Jusqu'à présent, les simulations les plus avancées plafonnaient. Elles ne pouvaient modéliser qu'environ un milliard de soleils, bien loin des 100 milliards d'étoiles de notre galaxie.
Pour contourner le problème, les scientifiques "moyennaient" les résultats : une seule particule dans le modèle représentait souvent un amas d'une centaine d'étoiles, façon upscaling mais effaçant toute granularité.
Le verrou des échelles de temps
Le véritable obstacle réside dans la gestion du temps. Pour capturer des événements rapides, comme l'explosion d'une supernova, la simulation doit avancer par intervalles de temps extrêmement courts.
Avec les méthodes physiques traditionnelles, ce niveau de détail a un coût exorbitant. Simuler 1 million d'années d'évolution galactique nécessiterait 315 heures de calcul.
Ramené à un milliard d'années, le processus prendrait plus de 36 ans de temps réel sur un supercalculateur. Augmenter la puissance brute n'est pas une solution viable, car l'efficacité chute et la consommation énergétique explose.
L'IA comme accélérateur de physique
L'équipe menée par Keiya Hirashima du centre RIKEN au Japon, en collaboration avec des partenaires de Tokyo et Barcelone, a donc changé de stratégie. Ils ont développé une approche hybride, présentée lors de la conférence SC '25.

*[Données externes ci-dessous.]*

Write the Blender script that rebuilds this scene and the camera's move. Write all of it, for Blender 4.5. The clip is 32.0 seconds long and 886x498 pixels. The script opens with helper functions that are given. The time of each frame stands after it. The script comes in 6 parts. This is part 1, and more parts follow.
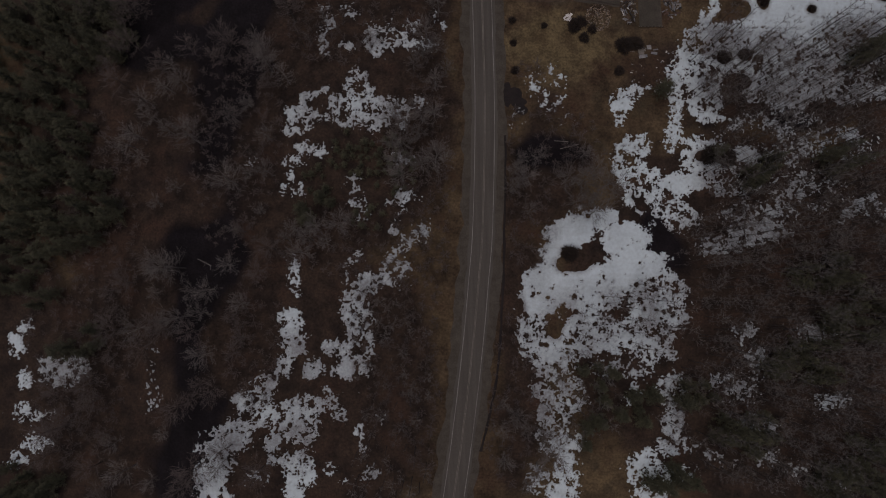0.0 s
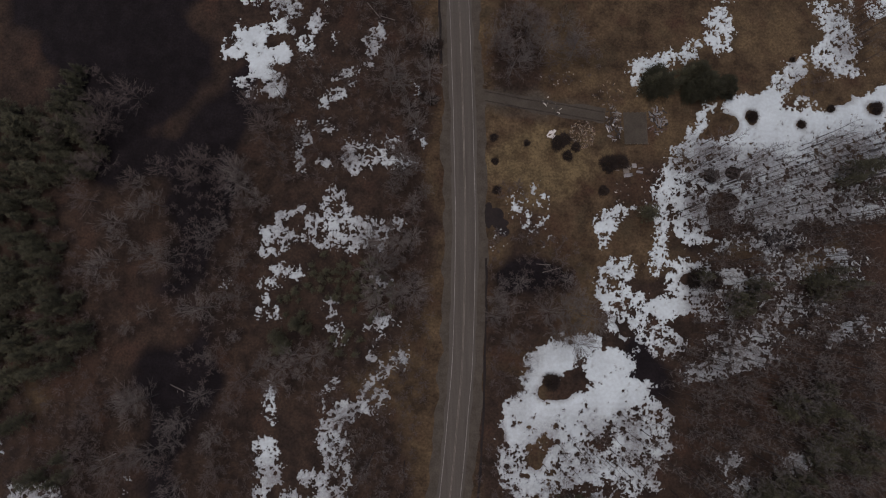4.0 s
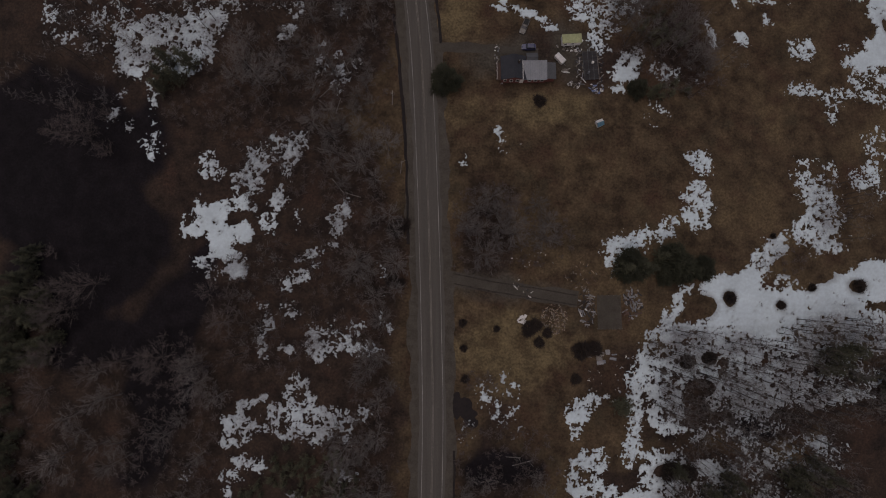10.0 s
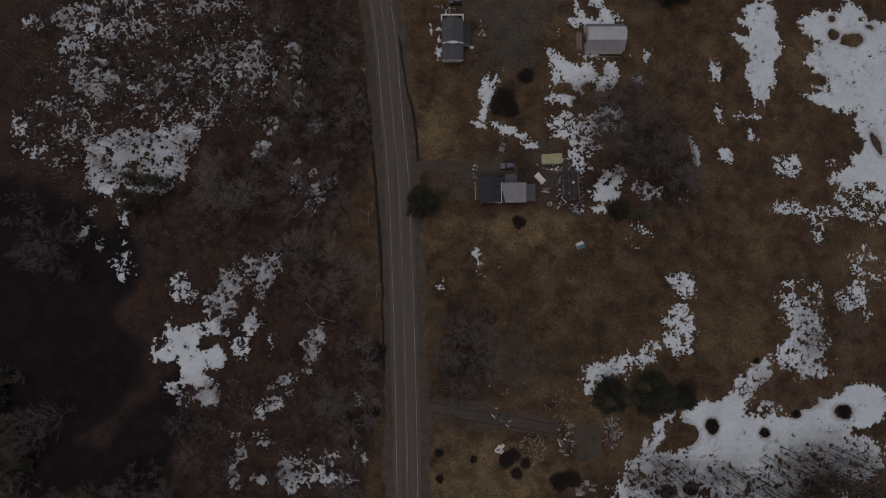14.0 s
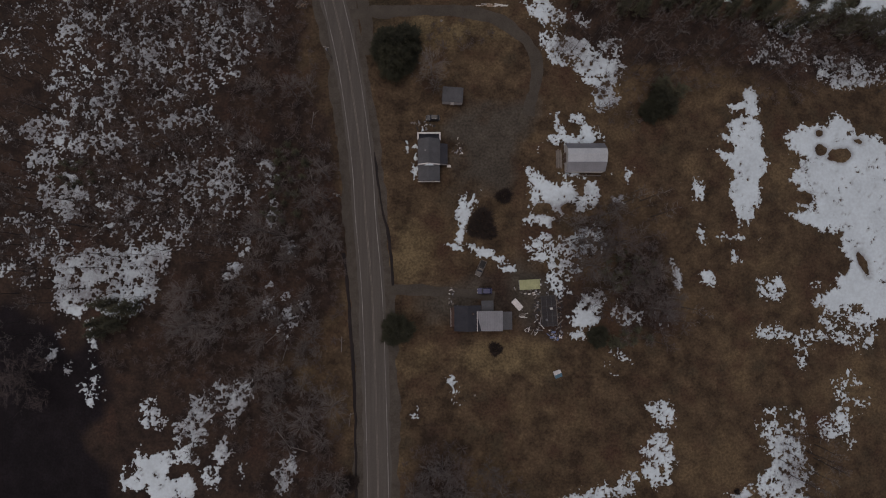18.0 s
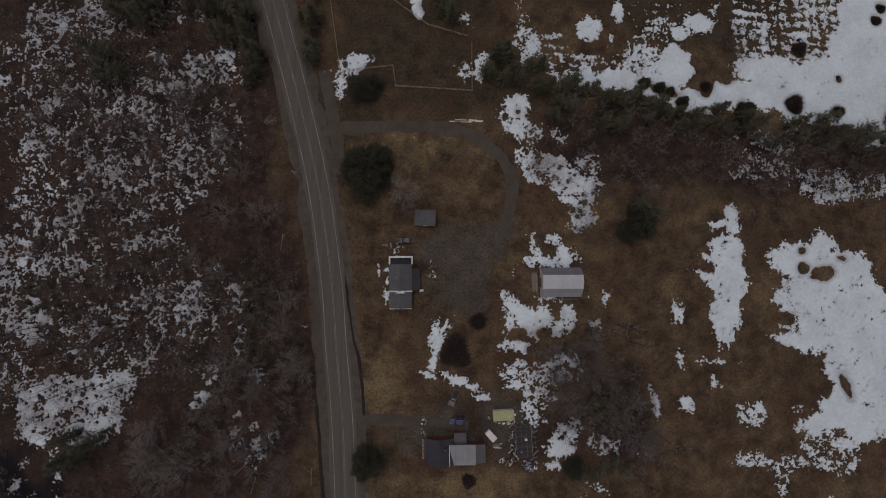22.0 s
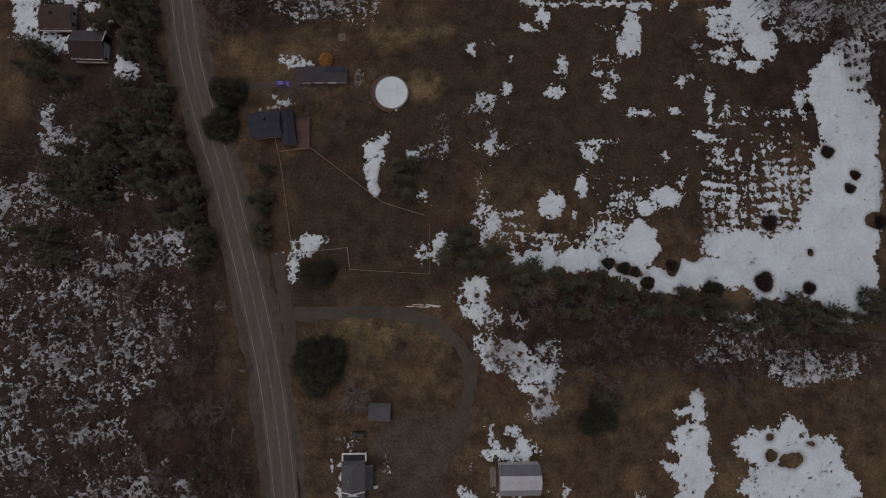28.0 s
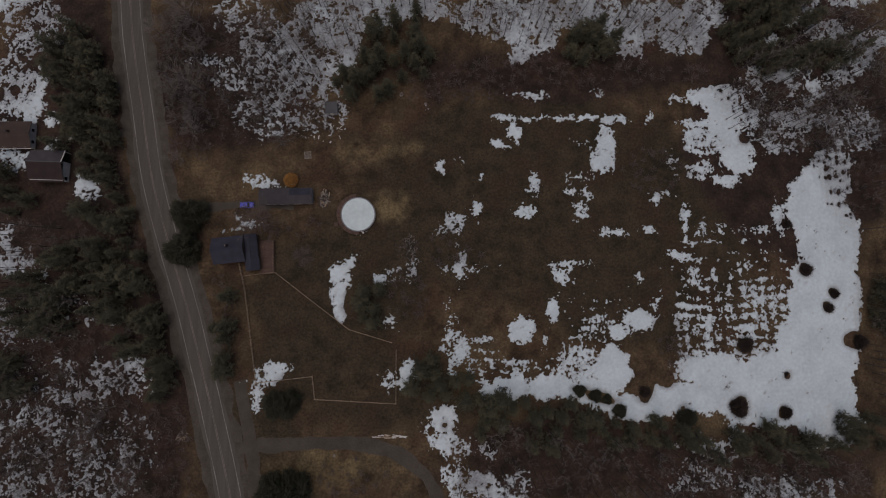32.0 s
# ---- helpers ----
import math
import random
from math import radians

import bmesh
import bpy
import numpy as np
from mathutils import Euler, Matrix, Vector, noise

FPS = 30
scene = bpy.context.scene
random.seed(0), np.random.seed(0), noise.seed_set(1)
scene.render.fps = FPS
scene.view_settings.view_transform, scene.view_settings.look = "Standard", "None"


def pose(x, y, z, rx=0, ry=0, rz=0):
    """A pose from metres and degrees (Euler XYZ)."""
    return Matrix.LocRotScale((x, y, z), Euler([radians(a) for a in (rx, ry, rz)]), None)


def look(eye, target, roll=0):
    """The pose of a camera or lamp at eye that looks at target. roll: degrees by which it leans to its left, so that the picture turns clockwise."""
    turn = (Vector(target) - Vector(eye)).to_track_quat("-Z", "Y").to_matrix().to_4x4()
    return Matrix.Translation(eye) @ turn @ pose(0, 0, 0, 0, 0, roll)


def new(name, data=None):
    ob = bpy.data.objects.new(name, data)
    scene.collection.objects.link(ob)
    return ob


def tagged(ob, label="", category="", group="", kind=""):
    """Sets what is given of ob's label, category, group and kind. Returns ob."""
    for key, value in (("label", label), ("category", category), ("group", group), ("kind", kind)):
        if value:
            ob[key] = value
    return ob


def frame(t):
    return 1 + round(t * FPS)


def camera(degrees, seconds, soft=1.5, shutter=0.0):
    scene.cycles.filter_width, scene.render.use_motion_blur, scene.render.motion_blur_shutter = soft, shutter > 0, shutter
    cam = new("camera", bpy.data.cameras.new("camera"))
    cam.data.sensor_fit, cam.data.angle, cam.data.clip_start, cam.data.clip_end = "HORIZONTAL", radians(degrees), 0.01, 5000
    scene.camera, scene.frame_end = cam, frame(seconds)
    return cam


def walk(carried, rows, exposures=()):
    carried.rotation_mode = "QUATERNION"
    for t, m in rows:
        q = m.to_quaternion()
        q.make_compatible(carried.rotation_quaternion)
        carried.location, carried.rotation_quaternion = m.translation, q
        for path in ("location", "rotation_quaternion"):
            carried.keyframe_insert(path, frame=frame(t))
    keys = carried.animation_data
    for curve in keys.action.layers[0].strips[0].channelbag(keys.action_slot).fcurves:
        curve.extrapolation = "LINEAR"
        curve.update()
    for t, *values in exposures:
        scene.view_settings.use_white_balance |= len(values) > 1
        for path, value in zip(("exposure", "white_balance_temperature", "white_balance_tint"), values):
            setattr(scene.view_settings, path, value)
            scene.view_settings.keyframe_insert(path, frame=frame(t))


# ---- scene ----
# camera rows: seconds, x, y, z (of the whole path's length), yaw, pitch, roll
cam = camera(92.4, 32.0, soft=1.1)
METRES, EYE, TILT, LEAN, TURN = 321.8, 130.0, 0.0, 0.0, -3.3
ROWS = [
    (0.0, 0.0, 0.0, 0.0, 2.66, -83.99, -0.28),
    (0.5, 0.0018, 0.0165, 0.0005, 2.67, -84.12, -0.29),
    (1.0, 0.0037, 0.0324, 0.0009, 2.72, -84.23, -0.27),
    (1.5, 0.0049, 0.048, 0.0012, 2.72, -84.28, -0.34),
    (2.0, 0.0065, 0.0634, 0.0015, 2.73, -84.29, -0.35),
    (2.5, 0.0083, 0.0792, 0.0018, 2.75, -84.36, -0.36),
    (3.0, 0.0098, 0.0945, 0.0022, 2.77, -84.39, -0.4),
    (3.5, 0.011, 0.1104, 0.0023, 2.74, -84.49, -0.47),
    (5.5, 0.017, 0.1724, 0.0031, 2.59, -84.73, -0.58),
    (6.0, 0.0191, 0.1879, 0.0034, 2.55, -84.8, -0.57),
    (6.5, 0.0212, 0.2048, 0.0038, 2.55, -85.02, -0.54),
    (7.0, 0.0233, 0.2207, 0.0041, 2.57, -85.13, -0.5),
    (7.5, 0.0246, 0.2349, 0.004, 2.54, -85.02, -0.59),
    (8.0, 0.0274, 0.2513, 0.0043, 2.55, -85.19, -0.49),
    (8.5, 0.0284, 0.2672, 0.0043, 2.55, -85.32, -0.59),
    (9.0, 0.031, 0.2826, 0.0047, 2.56, -85.34, -0.51),
    (9.5, 0.0322, 0.2972, 0.0048, 2.59, -85.3, -0.59),
    (10.0, 0.0346, 0.3136, 0.005, 2.62, -85.46, -0.55),
    (10.5, 0.0364, 0.3284, 0.005, 2.62, -85.44, -0.57),
    (11.0, 0.0381, 0.3438, 0.0052, 2.64, -85.51, -0.59),
    (11.5, 0.0405, 0.3588, 0.0053, 2.66, -85.5, -0.57),
    (12.0, 0.0424, 0.3745, 0.0054, 2.67, -85.6, -0.58),
    (12.5, 0.0446, 0.3897, 0.0055, 2.69, -85.61, -0.57),
    (13.0, 0.0466, 0.4047, 0.0054, 2.69, -85.61, -0.57),
    (13.5, 0.0483, 0.4203, 0.0055, 2.7, -85.68, -0.63),
    (14.0, 0.0509, 0.4351, 0.0056, 2.72, -85.65, -0.59),
    (14.5, 0.0526, 0.4494, 0.0057, 2.79, -85.68, -0.64),
    (16.5, 0.0612, 0.5115, 0.006, 2.93, -85.92, -0.65),
    (17.0, 0.0637, 0.5274, 0.0061, 2.94, -86.0, -0.61),
    (17.5, 0.0662, 0.5436, 0.006, 2.97, -86.11, -0.57),
    (18.0, 0.0685, 0.5593, 0.0058, 2.99, -86.19, -0.55),
    (18.5, 0.071, 0.575, 0.0055, 3.0, -86.27, -0.55),
    (19.0, 0.073, 0.5898, 0.0053, 2.95, -86.24, -0.61),
    (19.5, 0.0755, 0.6048, 0.0049, 2.9, -86.23, -0.6),
    (20.0, 0.0776, 0.62, 0.0046, 2.9, -86.24, -0.62),
    (20.5, 0.0801, 0.6351, 0.0045, 2.89, -86.29, -0.61),
    (21.0, 0.0826, 0.6507, 0.0041, 2.88, -86.36, -0.59),
    (21.5, 0.0852, 0.6661, 0.0039, 2.86, -86.42, -0.6),
    (22.0, 0.0877, 0.6817, 0.0035, 2.86, -86.51, -0.6),
    (22.5, 0.0902, 0.6971, 0.0031, 2.86, -86.57, -0.6),
    (23.0, 0.0928, 0.7125, 0.0027, 2.86, -86.63, -0.6),
    (23.5, 0.095, 0.7273, 0.0025, 2.85, -86.63, -0.63),
    (24.0, 0.0976, 0.7429, 0.0023, 2.83, -86.7, -0.63),
    (24.5, 0.1002, 0.7579, 0.0021, 2.83, -86.72, -0.64),
    (25.0, 0.1027, 0.7736, 0.0021, 2.82, -86.81, -0.66),
    (25.5, 0.1057, 0.789, 0.0018, 2.82, -86.86, -0.65),
    (27.5, 0.1167, 0.8505, 0.0007, 2.77, -87.08, -0.64),
    (28.0, 0.1195, 0.8656, 0.0004, 2.78, -87.12, -0.63),
    (28.5, 0.1223, 0.8811, 0.0, 2.77, -87.2, -0.63),
    (29.0, 0.1251, 0.8963, -0.0004, 2.79, -87.23, -0.64),
    (29.5, 0.1281, 0.9118, -0.0008, 2.77, -87.29, -0.63),
    (30.0, 0.1312, 0.9268, -0.0013, 2.75, -87.31, -0.62),
    (30.5, 0.1342, 0.9425, -0.0018, 2.76, -87.39, -0.61),
    (31.0, 0.1375, 0.9578, -0.0022, 2.76, -87.44, -0.6),
    (31.5, 0.1408, 0.9732, -0.0026, 2.78, -87.5, -0.6),
    (32.0, 0.144, 0.9888, -0.003, 2.79, -87.58, -0.61),
]
walk(cam, [(t, pose(0, 0, EYE, TILT, LEAN, TURN) @ pose(METRES * x, METRES * y, METRES * z, 90 + pitch, roll, yaw)) for t, x, y, z, yaw, pitch, roll in ROWS],
     [(t, -0.35 + stops, 6850, 18.5) for t, stops in ((0, -0.36), (1, -0.06), (2, 0.18), (3, 0.3), (6, 0.17), (8, -0.08), (9, -0.05), (10, -0.25), (12, -0.45), (14, -0.38), (17, -0.1), (20, 0.0), (22, -0.05), (25, -0.02), (28, -0.08), (30, -0.06), (32, -0.06))])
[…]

La solution ? Un modèle accéléré basé sur le deep learning. Cet outil d'IA a été spécifiquement entraîné sur des simulations à haute résolution de supernovae. Il a appris à prédire avec précision comment le gaz se disperse dans les 100 000 ans suivant une explosion stellaire, sans mobiliser les ressources du simulateur principal.
Des résultats spectaculaires... et au-delà
En intégrant cet accélérateur IA, la simulation peut gérer les dynamiques globales de la galaxie tout en préservant les détails fins des événements locaux. Les résultats, validés sur les supercalculateurs Fugaku et Miyabi, sont stupéfiants.
Le modèle a non seulement atteint la résolution d'une étoile individuelle pour 100 milliards d'astres, mais il a pulvérisé les chronomètres. Le million d'années d'évolution galactique ne prend plus que 2,78 heures. Le milliard d'années devient simulable en environ 115 jours, au lieu de 36 ans.
Si cette avancée est majeure pour l'astrophysique, permettant de tracer l'origine des éléments qui composent la vie, elle ne s'arrête pas là. Hirashima souligne que cette fusion de l'IA et du calcul haute performance est un changement fondamental.
Les mêmes défis multi-échelles existent en météorologie, en océanographie et en modélisation climatique, des domaines qui pourraient bientôt bénéficier de ce "raccourci" scientifique.